La musica liturgica è sempre stata come la lingua: viva, cangiante, pronta a contaminazioni continue, ad assorbire nuovi elementi e a escludere brani e stili divenuti inadeguati. Ogni cambiamento ha portato con sé sentimenti di accoglienza e di rigetto, di integrazione e di contrasto dei quali abbiamo molte testimonianze scritte.
Difficile invece rendersi conto di come un singolo brano abbia potuto, lentamente, fare il suo ingresso dall’esterno, nella pratica liturgica.
Forse non sarà questo il caso, ma forse invece la rete ci ha mostrato recentemente come un classico del pop statunitense abbia fatta la sua apparizione nella liturgia. Si tratta di un cauto inserimento, anche se molto forte. In un momento della celebrazione di un matrimonio, Father Ray Kelly ha iniziato a cantare da solo – e molto bene per un sacerdote – il classico brano pop Hallelujah di Leonard Cohen. Lo ha cantato, è vero, cambiando le parole, ma dall’altare, con i paramenti sacri, con un’assemblea che lo ascoltava. Non sappiamo fino a che punto Father Ray sia stato consapevole del suo gesto, probabilmente il suo era solo un segno di affetto nei confronti degli sposi, ma il suo canto porta a pensare che tra non molto, se già non è successo, sentiremo le note di Hallelujah anche da noi durante la liturgia.
Il brano di Leonard Cohen è molto famoso, ripreso e interpretato da numerosi altri cantanti. Una tra le versioni più belle e più ascoltate è senza dubbio quella cantata da Jeff Buckley.
È però un canto il cui testo è molto legato all’esperienza dell’amore terreno tra un uomo e una donna, in cui i molteplici riferimenti alla Sacra Scrittura rimangono nell’ambito dell’Antico Testamento, come ci si può aspettare da un autore di estrazione ebraica: nulla che possa far pensare alla buona novella del Vangelo. Inoltre, la melodia, malinconica e nostalgica, non ha molto del giubilo tipico dell’Alleluia cristiano, così come ci è stato insegnato.
Eppure, per motivi non soltanto commerciali, la vitalità della parola Alleluia e la forza musicale di questo brano lo hanno portato in chiesa, dove forse, spinto anche dall’energia della rete, rimarrà anche in futuro.
Dopo suor Cristina anche questo father Ray può concorrere a The Voice…
Vorrei qualche considerazione interpretativa (io stesso sono molto incerto….) sulle continue risa di sottofondo (ben prima delle note in falsetto) e sull’aplauso finale.
Antonio
Dire incerto, è poco. Io sono proprio interdetto.

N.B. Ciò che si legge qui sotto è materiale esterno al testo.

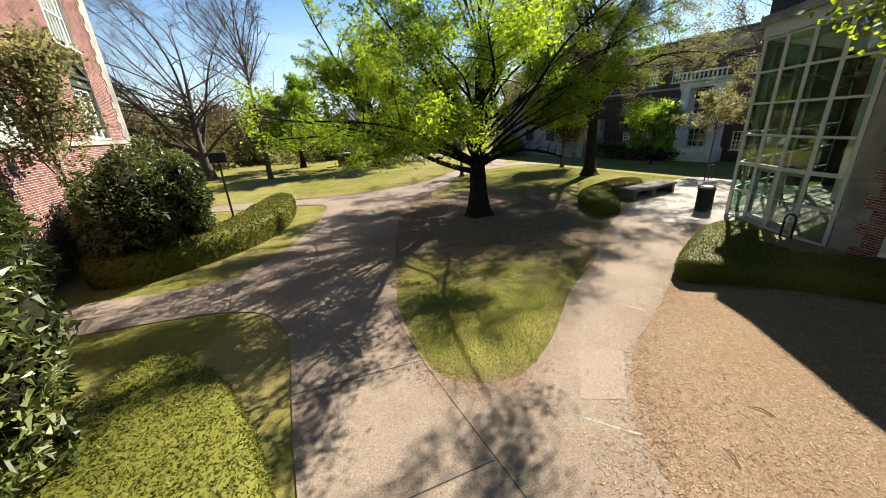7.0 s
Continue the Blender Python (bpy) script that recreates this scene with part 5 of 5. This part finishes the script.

L’esecuzione musicale di Father Ray, quel giorno, ha certamente colto tutti di sorpresa, compreso lui stesso. Per questo si sentono commenti, risa e applauso finale da concerto pop. La scena è in parte imbarazzante, in parte trascinante ed è facile esprimere un parere negativo, legittimo e condivisibile. Tuttavia il fatto in sé sembra forte, espressivo, anche per l’eco che ha avuto in rete. Il contesto delle esibizioni di suor Cristina a The Voice è altro da lei stessa e il suo essere suora in quel contesto mette in bilico sia la trasmissione, sia la propria missione di religiosa.
Nel caso di Father Ray, invece, il contesto è fortemente liturgico nel luogo, nei paramenti, nella posizione dietro all’altare, nel ruolo di celebrante di fronte a un’assemblea. Molte riflessioni si potrebbero fare su quanto di spettacolare è insito nella liturgia. Ciò che però mi ha colpito è il modo in cui un brano estraneo sia entrato, quasi di soppiatto, se non nella liturgia, almeno in un contesto marcatamente liturgico, forse soltanto grazie all’energia evocativa della parola Alleluia.